ADIM ADIM GİDİYORUZ...

KÖŞE TAŞI REHA İLHAN STEP BY STEP Yazının başlığı ingilizce çünkü size göstermeye çalıştığım operasyon ingilizce konuşan bir devlete ait. Ülkemizde yaşanan siyasi kaos,bir devlet krizi,Anayasal düzenin işlemesini engelleme suçu. Daha önce hiç yaşamadığımız bir durum. Yani bütün dikkatimizi bu krize çevirmemiz ve üzerinde düşünmemiz çok normal. Üstelik bu süreç Ülkemizin ulusal dinamiklerinin kazanacağını düşündüğü bir yöne evriliyor. Oysa hiç de öyle değil. İşte size göstermeye çalışacağım da bu.. Yolsuzluk , usulsüzlük,çalma -çırpma suçları bu suçu işleyenlerin Dünya'nın neresine giderlerse gitsinler bedelini ödeyecekleri bir suç. İşin bu yönüne daha sakin bakabiliriz.

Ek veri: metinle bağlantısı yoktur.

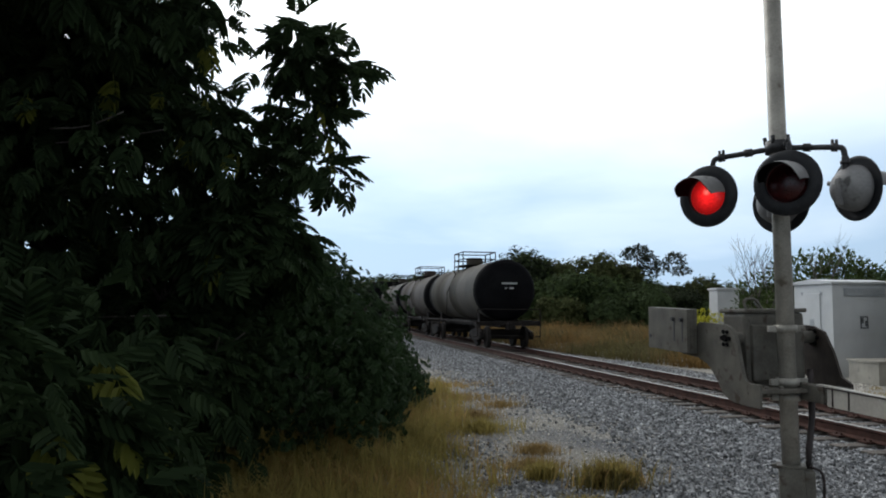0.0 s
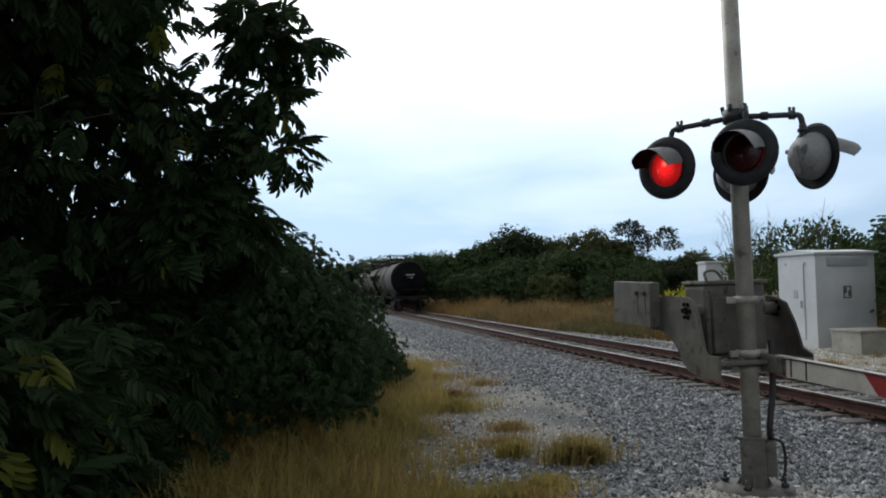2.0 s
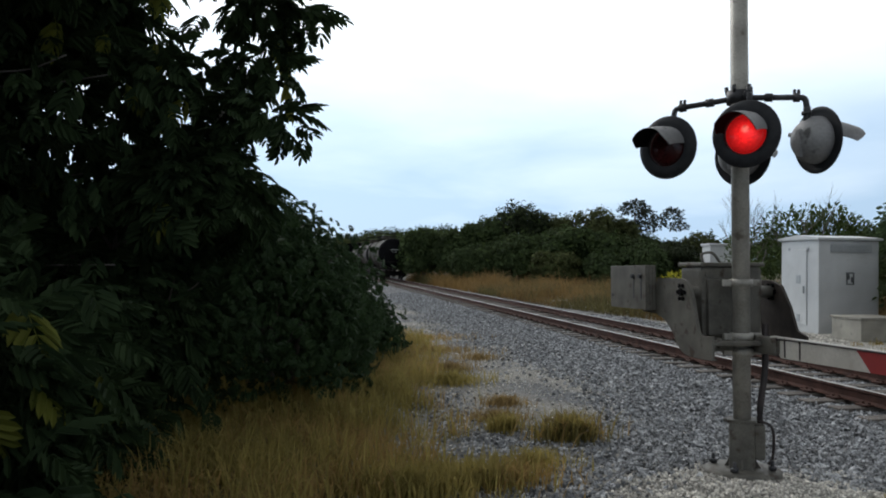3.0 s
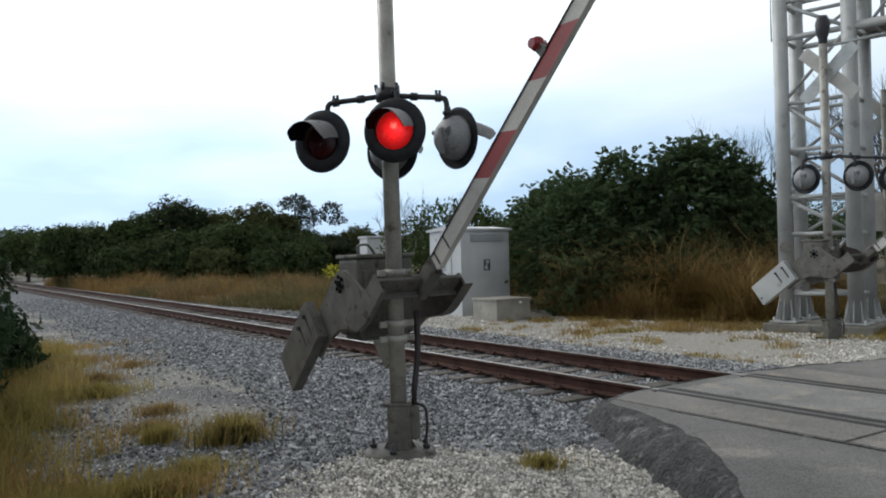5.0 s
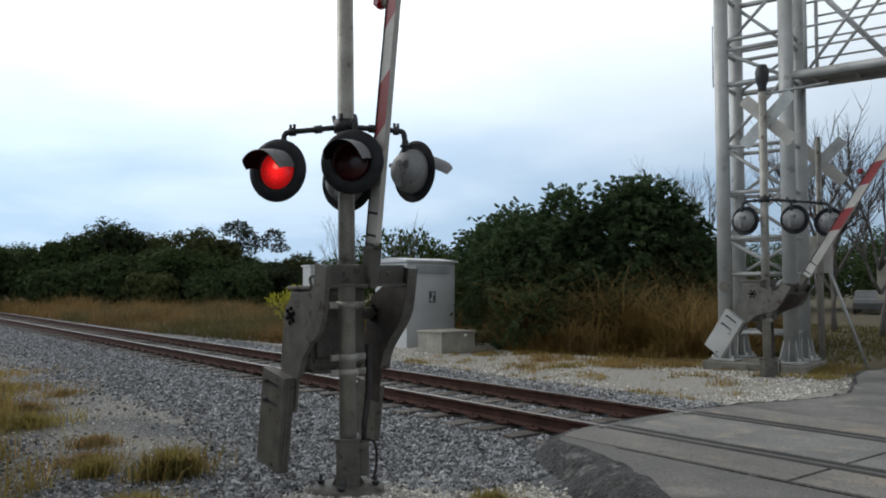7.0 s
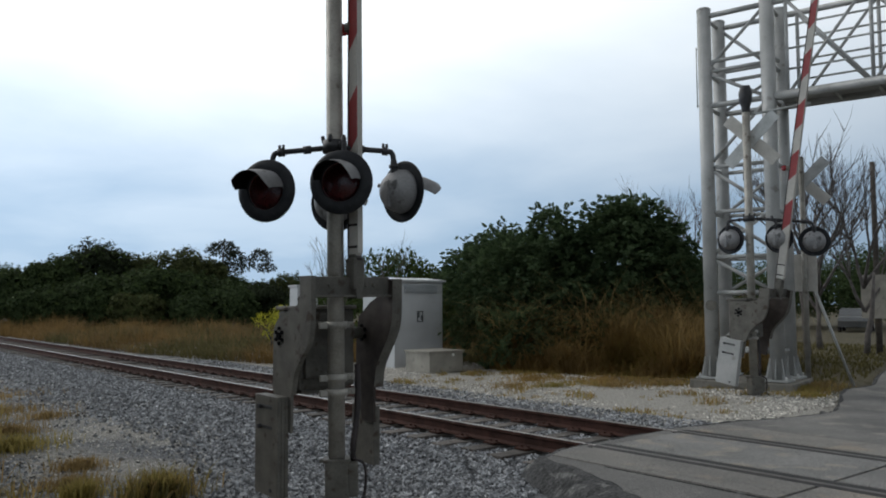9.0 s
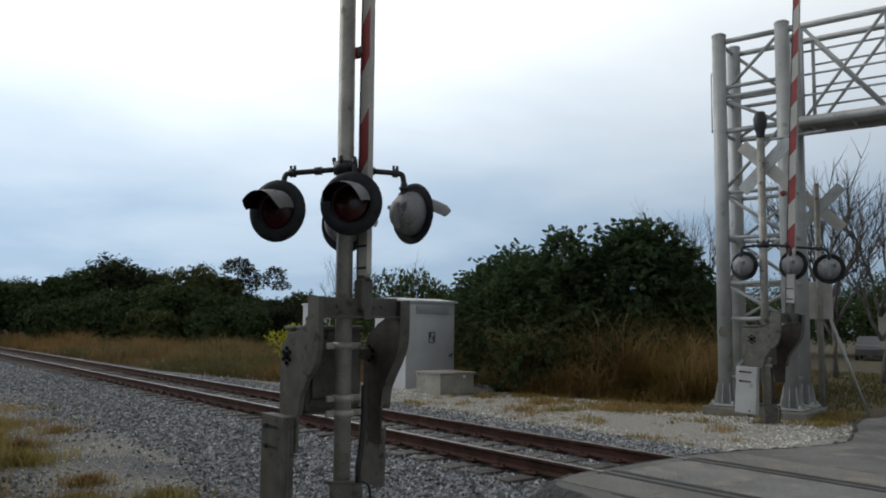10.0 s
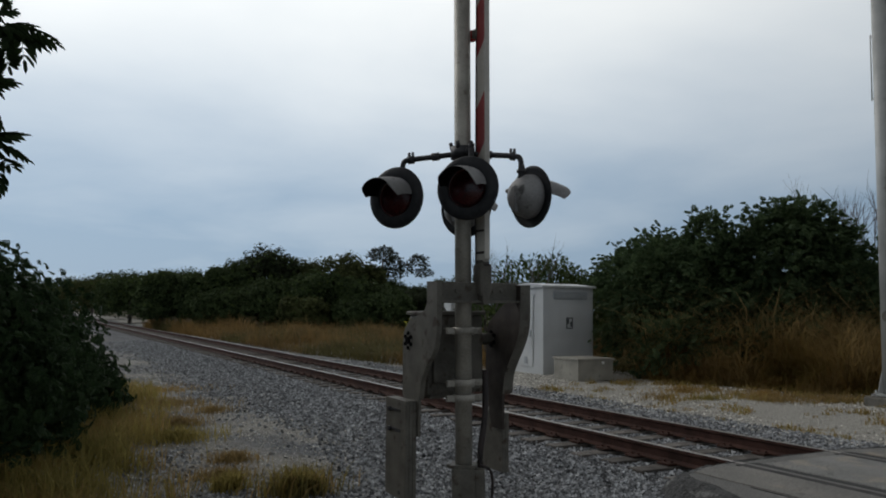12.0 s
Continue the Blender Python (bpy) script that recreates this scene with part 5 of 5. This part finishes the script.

Ama İngilizce konuşan ve bölgede geniş bir operasyon sürdüren devletin önemli bir adım olarak gördüğü idari yapı değişikliğinin bu yolsuzluk suçu ile suçlanan hükümetçe yapıldığını göz ardı edemeyiz. Bu günkü hükümetin hiç bir anlamlı yararı olmayan “Bütün Şehir Yasası” ile yurdumuzun bir bölgesi ,kendilerini etnik kökenlerine göre tanımlayan bir terör örgütünün kontrolüne geçmesini sağlayacak. Yolsuzlukla suçlanan hükümetin meclis gurubu çoğunluğu ile yaptığı bu değişiklik ,Anadolunun güney doğusunda özerk bir bölge oluşmasını sağlayacak. Farkındaysanız ,ne olursa olsun mart ayında seçim yapılacağı söyleniyor ve bu seçimin her şeyi çözeceği gibi bir algı yaratılıyor. Üstelik bunu suçlu olduğu iddia edilen hükümetin başı kesin bir sertlikle söylüyor. Yani hedef yerel seçimlerin bu yargı ve bu polis gözetiminde yapılması. Bu seçimin sonucunda ne olacağına odaklanmamız ve bu değişiklikle meydana gelecek farklılığı analiz etmemiz gerekli. İşte size göstermeye çalıştığım şey bu. Bu kargaşa,kaos ve devlet krizi içinde yaşadığımız anayasal bunalım günlerinde hiç kimsenin üzerinde durmadığı bu değişimi doğru algılamalıyız. Gezi aklı bunu başarabilir. Anayasal düzenin bozulduğunu ve çalışmadığını görerek yerel seçimler konusunda da düşünmek ve çözüm üretmek zorundayız. Yapılacak seçimin bir genel seçim olması en doğru devam yolu olarak görünüyor. Çünkü yerel seçimlerin yaratacağı bölünme çok büyük bir risk . Genel seçim üzerinde en çok konuşulması ve istenmesi gereken bir konu olarak ele alınmalı. Bu krizin en ağır faturasının bölünmemiz olmasından endişeliyim. Huzurlu ve sağlıklı bir yeni yıl dilerim.